Em contraponto aos indicadores saudáveis, a conjuntura atual revela perigosos efeitos da ausência de um sistema educacional organizado e apto a formar as novas gerações — tanto para o trabalho quanto para o exercício pleno da cidadania, com seus direitos e deveres. Um dos mais preocupantes é a falta de mão de obra qualificada para dar sustentabilidade ao desenvolvimento, um gargalo já perceptível em poucos anos de retomada do crescimento. Faltam profissionais de tecnologia da informação (TI) nas empresas que atuam em setores de ponta. Faltam professores para o ensino das ciências no nível básico, em matérias fundamentais, como matemática, física e química. Faltam engenheiros civis para o boom da construção civil e para tocar os projetos de modernização da infraestrutura do país. E por aí vai.

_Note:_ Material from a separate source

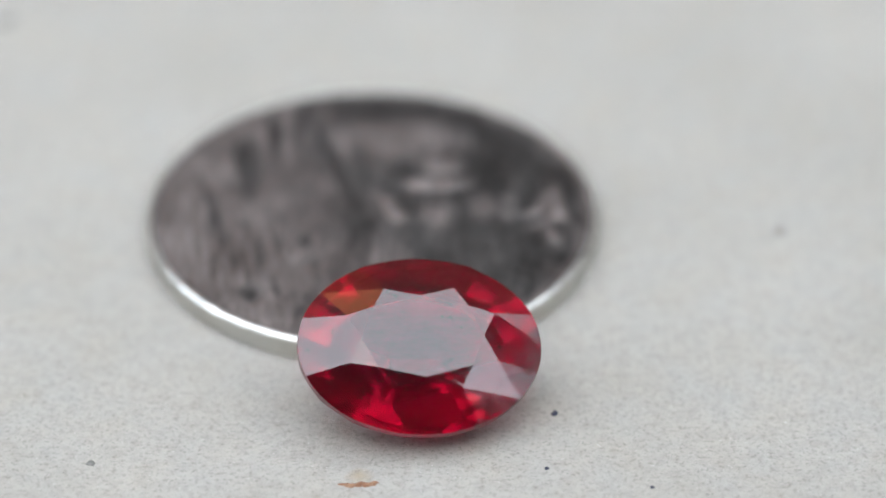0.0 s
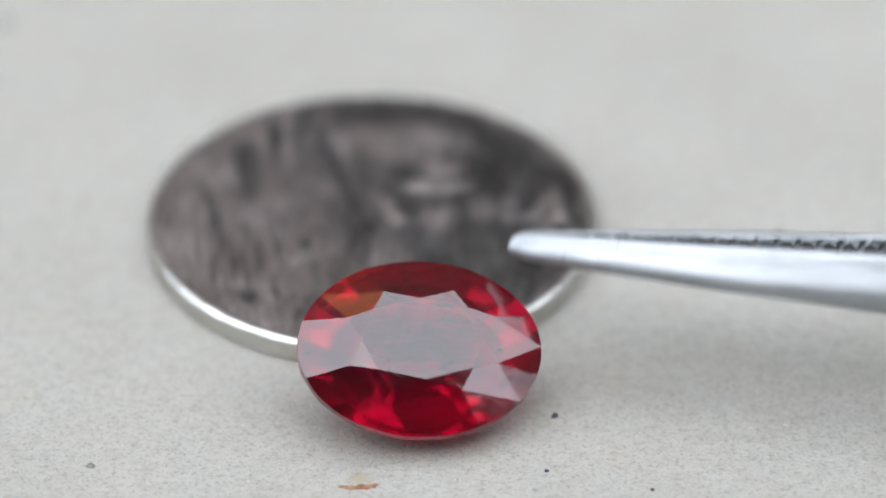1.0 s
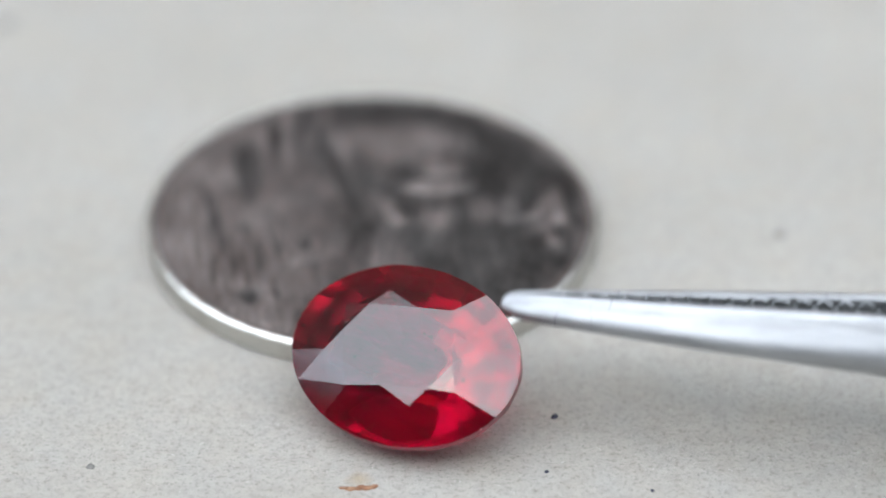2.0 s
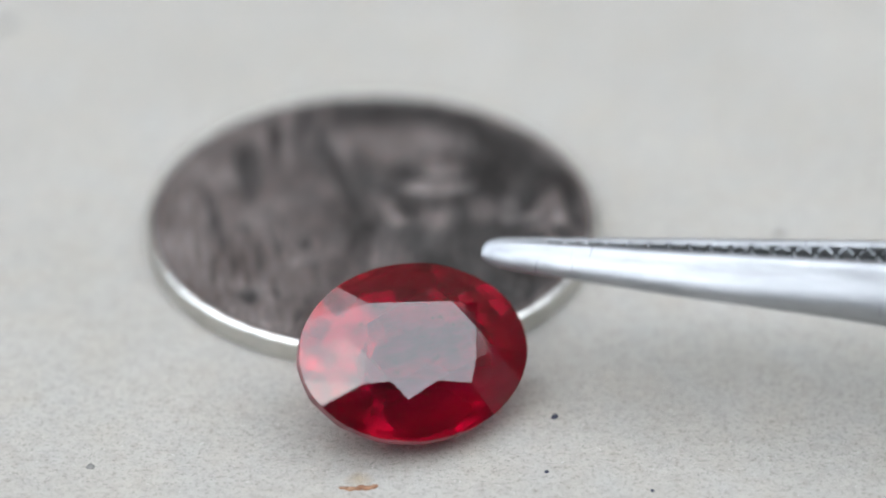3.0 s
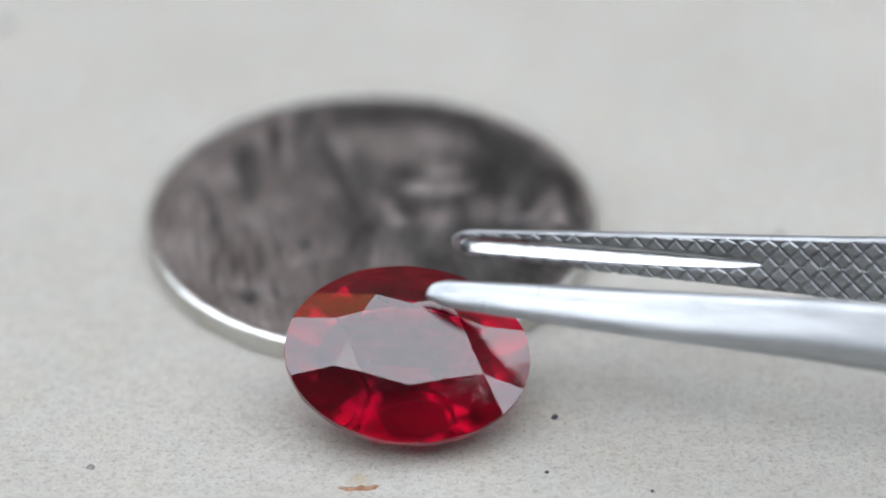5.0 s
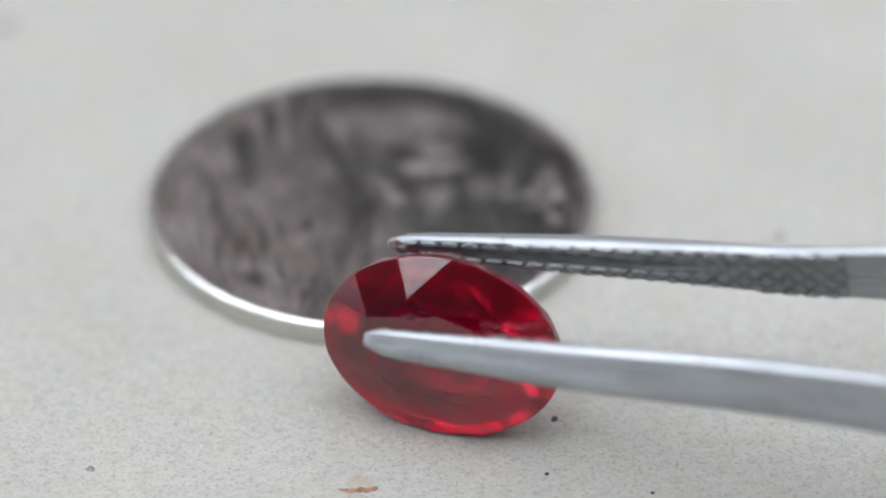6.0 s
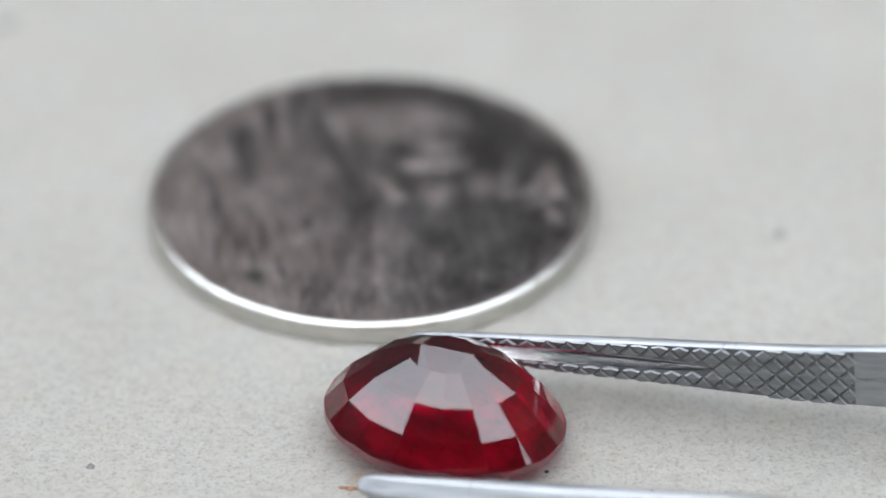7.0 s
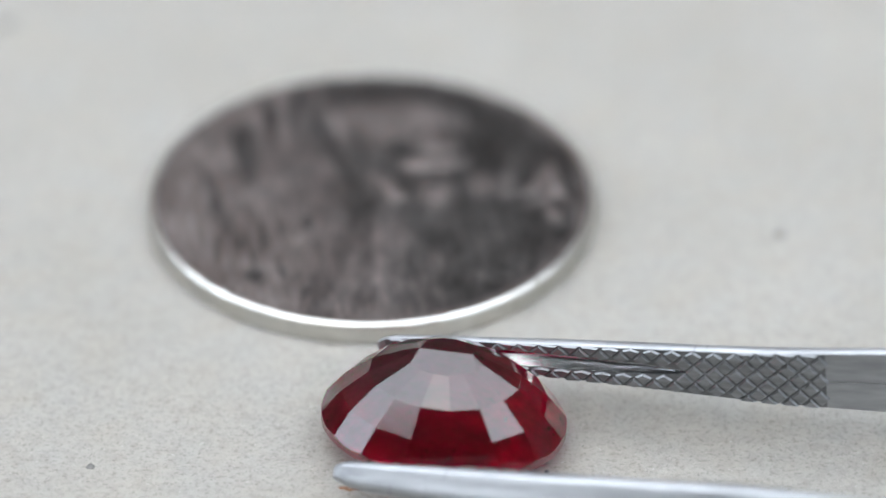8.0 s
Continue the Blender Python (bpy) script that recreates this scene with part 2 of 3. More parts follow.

A carência de profissionais qualificados pode parecer um problema distante dos bancos escolares do ensino básico. Mas não é. Para que o país cresça de forma sustentável, é necessário investir em educação de qualidade desde os primeiros anos de aprendizado e, gradativamente, abrir espaço para cursos que se aproximem das demandas dos setores produtivos, em especial os estratégicos para o desenvolvimento nacional. Paralelamente, há que se estimular a produção científica, diminuindo a burocracia e aumentando os recursos destinados à pesquisa e ao desenvolvimento (P&D). Nos Estados Unidos, 76% desses investimentos vêm da iniciativa privada. No Brasil, a maioria dos recursos sai dos cofres públicos e o investimento é tímido, se comparado aos indicadores mundiais. O Brasil investe em torno de 1,5% do Produto Interno Bruto (PIB) em P&D, inferior à média de 2,28% dos países da Organização para a Cooperação e Desenvolvimento Econômico (OCDE).
Os dados do Programa Internacional de Avaliação de Alunos (Pisa) situam o Brasil entre os piores países do mundo em desempenho escolar, atrás de países como Bulgária e Romênia, e dos latinos México, Chile e Uruguai. Um dos fatores para esse péssimo resultado é a chamada educação recorrente. Como no nível anterior o aluno não aprendeu o que deveria, o nível seguinte é prejudicado e assim segue, até se chegar ao nível superior com enormes lacunas de conhecimento a serem recuperadas, o que quase sempre não acontece.
O descaso com o ensino parece já estar embutido em largos círculos da própria sociedade. A começar pela desvalorização do professor, vítima de desrespeito por parte dos alunos e suas famílias, das deficiências da gestão escolar, dos baixos salários, da carência de programas de reciclagem e treinamento — para ficar em apenas um dos aspectos do problema. Mas, felizmente, ainda há muitos mestres dedicados à nobre vocação de ensinar. É para homenagear esses heróis da sala de aula que o CIEE criou, há 15 anos, o prêmio Professor Emérito – Guerreiro da Educação. Neste ano, a homenageada é a médica Angelita Habr-Gama, coloproctologista que se destacou como professora titular da Faculdade de Medicina da Universidade de São Paulo e, por suas pesquisas pioneiras, tornou-se referência mundial em sua especialidade. Generosa, destinou parte das atividades a difundir seus saberes, formando várias gerações de médicos especialistas. Aos 80 anos, continua na ativa e agora ingressa na galeria dos Guerreiros da Educação, que já conta com colegas homenageados em anos anteriores: Adib Jatene e Luiz V. Decourt, mestres e inovadores reconhecidos na área de cirurgia cardíaca. Lição exemplar de amor ao ensino e à ciência, digna de ser transmitida às novas gerações.